Muitos destes moradores expressaram sua contrariedade quanto ao processo
e quanto ao projeto de revitalização da Ponta do Pitoco. Somam-se a estes
moradores, algumas associações e moradores de outras partes da lagoa que
defendem para o bairro a preservação ambiental e da paisagem da Lagoa.
Durante o projeto e execução da obra, a gestão municipal tem subestimado a
participação efetiva dos moradores da região. O diálogo institucional parece ter
legitimado seu projeto dando voz seletivamente a apenas uma das
associações de moradores e aos médios e grandes empreendedores locais
como se fossem representantes do todo, ignorando as vozes divergentes.
Diferentes vozes têm se manifestado em relação ao projeto para o Pitoco,
embora com capacidade desigual de alcance midiático. Claro está que os
interesses do mercado imobiliário não correspondem às necessidades dos
moradores neste caso.
O IAB defende processos democráticos e abrangentes nos quais a população
seja necessariamente ouvida e participe da definição do destino das cidades.

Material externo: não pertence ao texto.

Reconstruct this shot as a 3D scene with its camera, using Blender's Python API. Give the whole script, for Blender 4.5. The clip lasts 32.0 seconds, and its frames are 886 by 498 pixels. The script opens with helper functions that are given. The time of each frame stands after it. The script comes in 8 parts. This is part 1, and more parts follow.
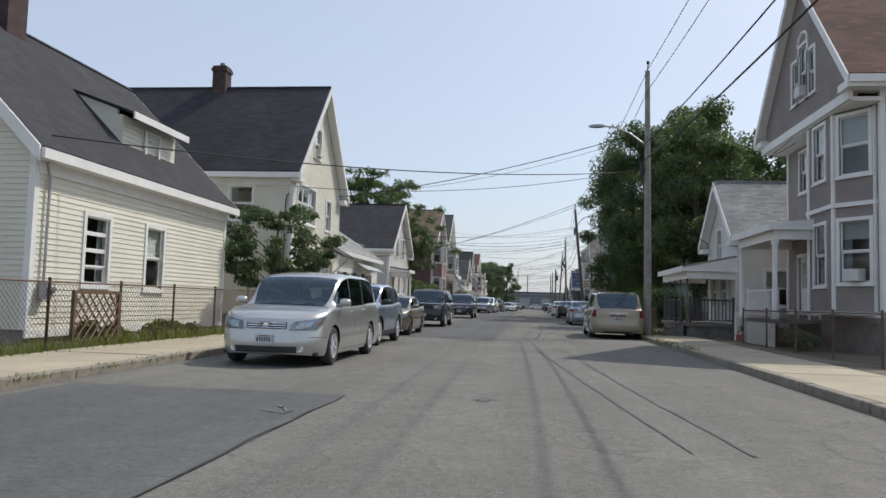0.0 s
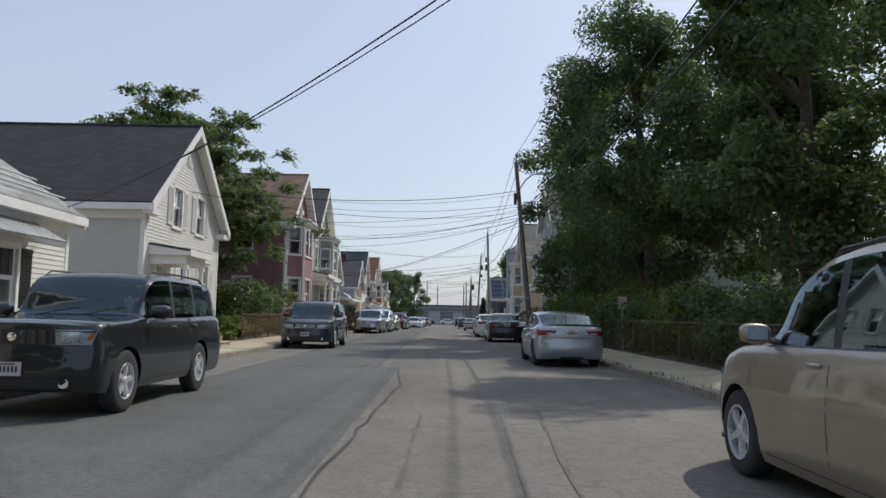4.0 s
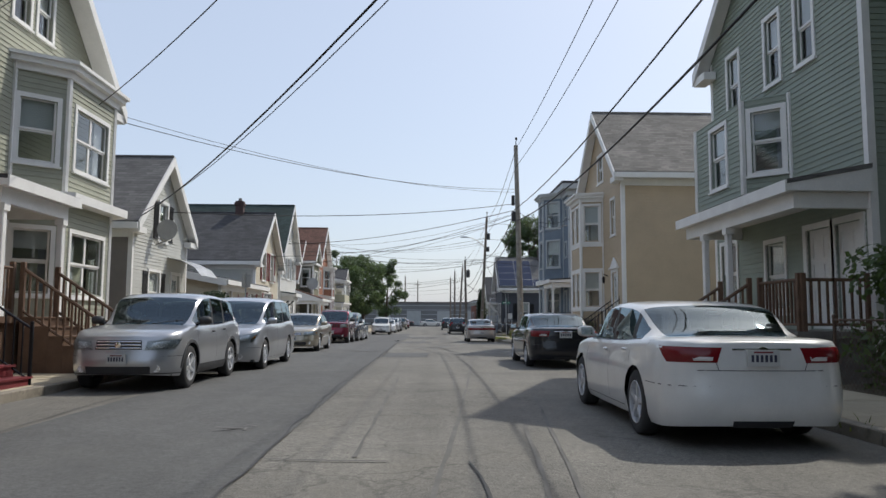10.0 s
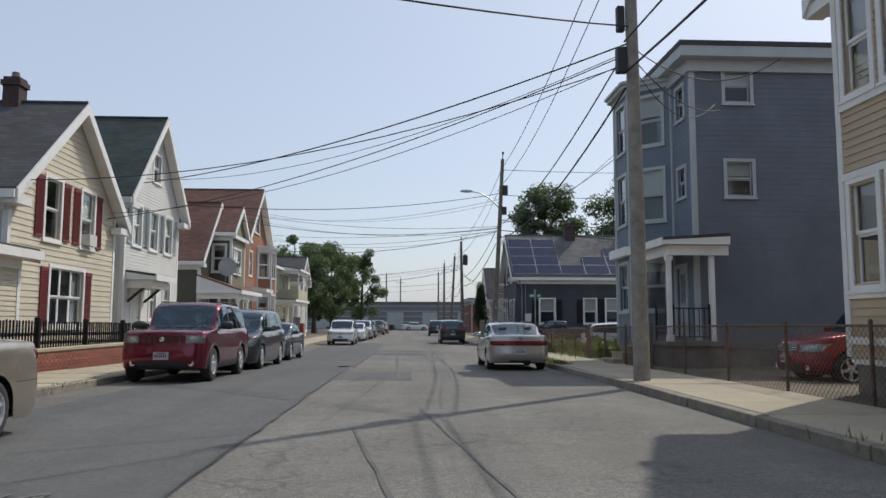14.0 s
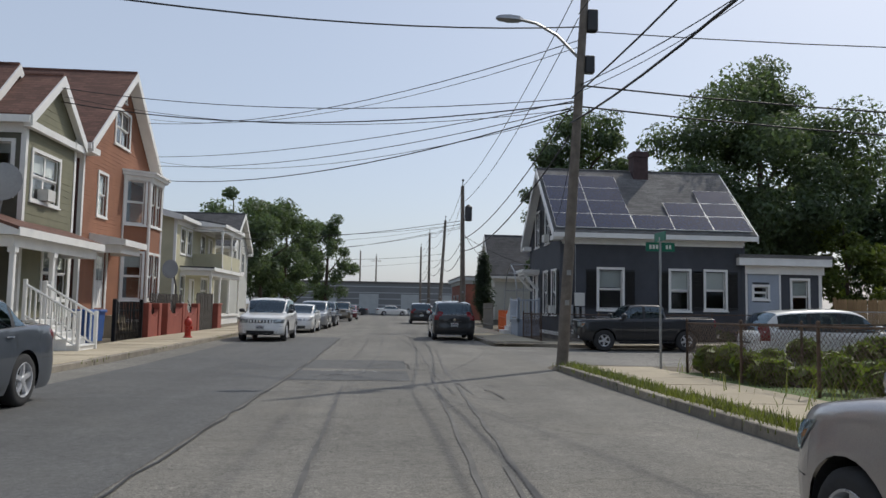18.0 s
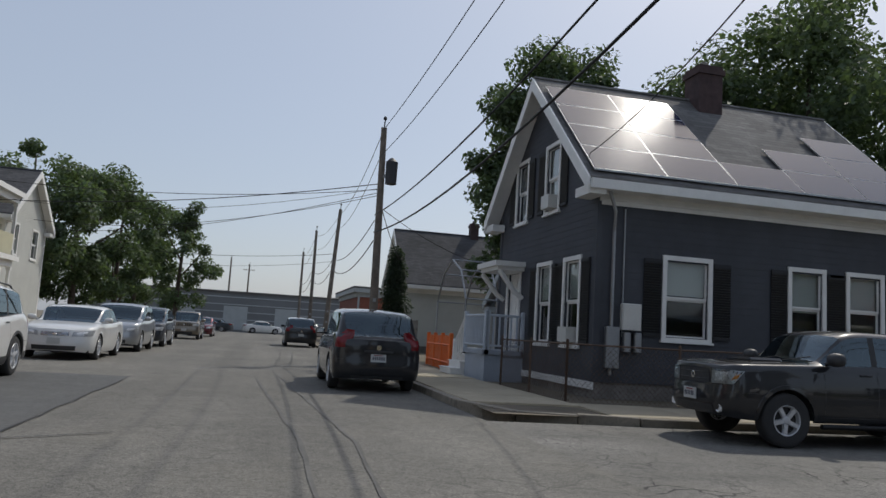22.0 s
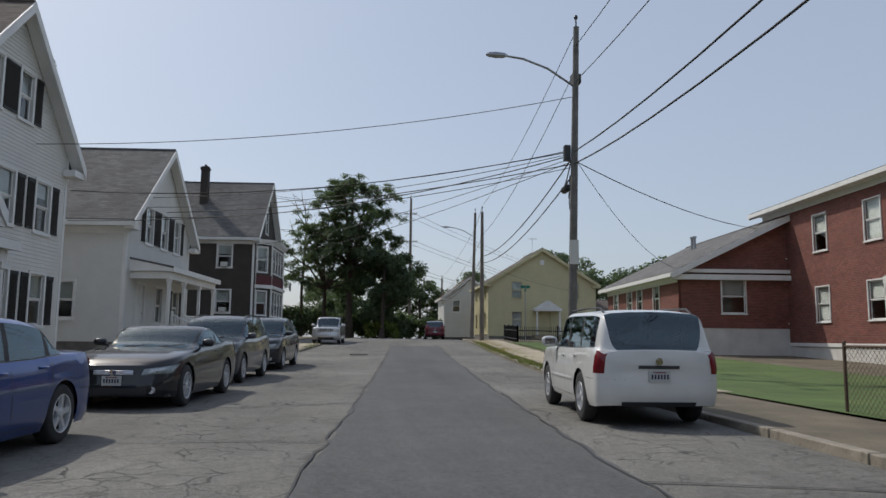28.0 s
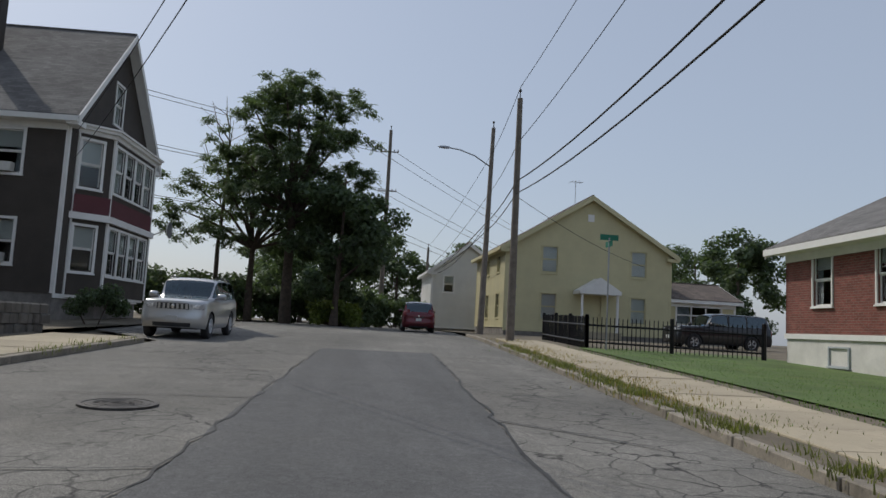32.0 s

Neste sentido, o IAB declara apoio ao movimento que passou a ser
popularmente conhecido como “Ponta do Pitoco Verde” e a Tutela Cautelar
Antecedente em Ação Popular, que tem como objetivo justamente o de manter
e proteger esse patrimônio natural e paisagístico, que se vê ameaçado, para a
comunidade de moradores locais, do seu entorno e para aqueles que quiserem
visitar e conhecer.
O IAB/SC coloca-se à disposição para debater, participar ativamente e orientar
tecnicamente as discussões sobre a salvaguarda do patrimônio natural e
paisagístico neste caso, da maior relevância e interesse para arquitetos e
urbanistas em Santa Catarina. Da mesma maneira, insta que os órgãos
responsáveis cumpram a sua função de defender o interesse coletivo e
proteger e salvaguardar o patrimônio natural e paisagístico nas cidades
brasileiras.
Florianópolis, 20 de fevereiro de 2024.